What helps us prepare for when things get tough or we need to find solutions and grow as a team is our growth mindset. Change is slow, it is often hard to see at a first glance, but beautiful things can happen with the right dose of perseverance. Even the smallest victory requires a lot of effort, drive, and persistence. “Good results come after lots of faith and patience,” says Ekaterina Yankova, Head of Human Resources at Teach For Bulgaria.
Educational inequality is not an accident
It is the result of action or inaction on a systemic level and it reflects social values. Positive change on systemic level, i.e. what we work for, requires collaboration, focus, progress tracking, adapting, perseverance. We cannot improve something, if we don’t measure it.
If we want to improve Bulgarian students’ results and the way they feel at school, we need to develop our personal self-awareness. The easiest thing would be to base everything on our personal subjective point of view. This is why quite often, consciously or not, we end up recreating what we already know, instead of changing our environment for the better. “Imagine what kind of education we’d have in Bulgaria, if instead of thinking “whatever, we also had to do that at school” we dreamed about what we would like our children to do at school, how we’d like them to feel, what we’d expect them to accomplish,” comments Anjela Deyanska, Head of Development and Fundraising at Teach For Bulgaria.
Perhaps, one of the most important lessons learned about systemic change is that if we want it to happen, “we have to find or create scalable solutions,” shares Petko Ivanov, Head of Technologies, Operations, and Marketing at Teach For Bulgaria.
Partnerships and the power of community
We have come to realize that our organizational sustainability depends on the people: the people in our team, in our programs, the ones who provide valuable advice and provoke us to think outside the box, and all people who support our mission with their resources. “Our supporters donate not just money, but also faith in our mission. Without it their support would not be sustainable and our work would be impossible,” highlights Anjela Deyanska.

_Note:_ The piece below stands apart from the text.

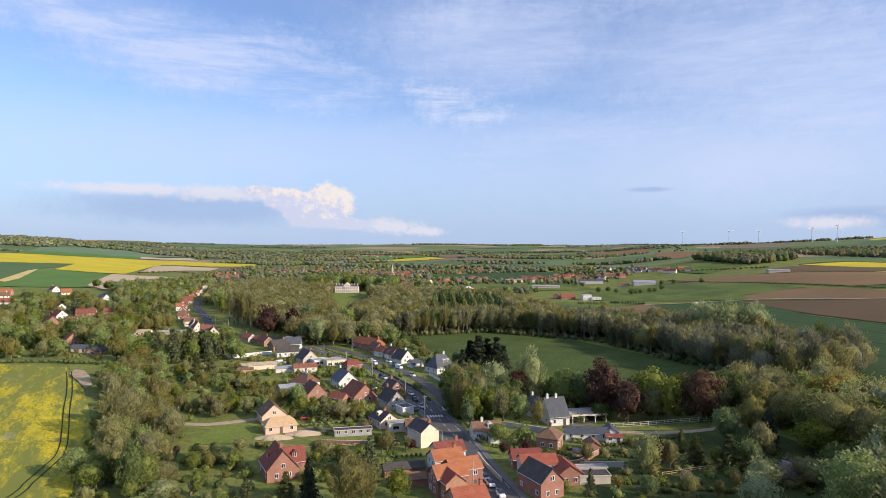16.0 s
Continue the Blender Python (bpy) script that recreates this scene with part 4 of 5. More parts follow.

Two (or more) heads are better than one. This is true both internally in our organization and externally in the education system as a whole. We believe that it is important to have more organizations working towards equal access to quality education so that we could join forces, exchange best practices and information. There isn’t one optimal solution to this problem which one single organization can provide. “This is why the strength of our community is rooted in the partnerships we build,” comments Neli Koleva, Head of Strategic Partnerships at Teach For Bulgaria.
People are the key
At the beginning, we thought that it was a matter of fine-tuning certain policies or that the decision-makers and public authorities simply do not know that there is educational inequality in Bulgaria and cannot imagine what the consequences could be if nothing is done about it. But we realized it was not a matter of inaccessible information. The most crucial factor are the people in these authorities and institutions. They should do their job with the conviction that every single child in Bulgaria deserves quality education. They should also commit themselves to working towards that goal in the long-term. “One key person at the right spot can have a huge impact on the lives of thousands of children,” adds Petko Ivanov.
We learned that it will take a really long time before we reach this critical mass of people who share the same vision and work towards the same goal through the prism of their respective professions and civic engagement. It will take a really long time to convince enough people in the righteousness of our vision, to find like-minded supporters in other organizations, to learn how to work together, to exchange best practices and information, to help our alumni figure out where they fit in the system… “Things don’t happen by organizing two conferences and urging people to get together and work on something. This process requires purposeful work, setting enough time for relationship-building, creating a sense of community,” adds Trayan Trayanov. 10 years later we can confidently say that the active educational community is growing slowly but surely. “Last but not least, we learned that children are wise and deserve to be heard, especially when it comes to their own education,” underlines Neli Koleva.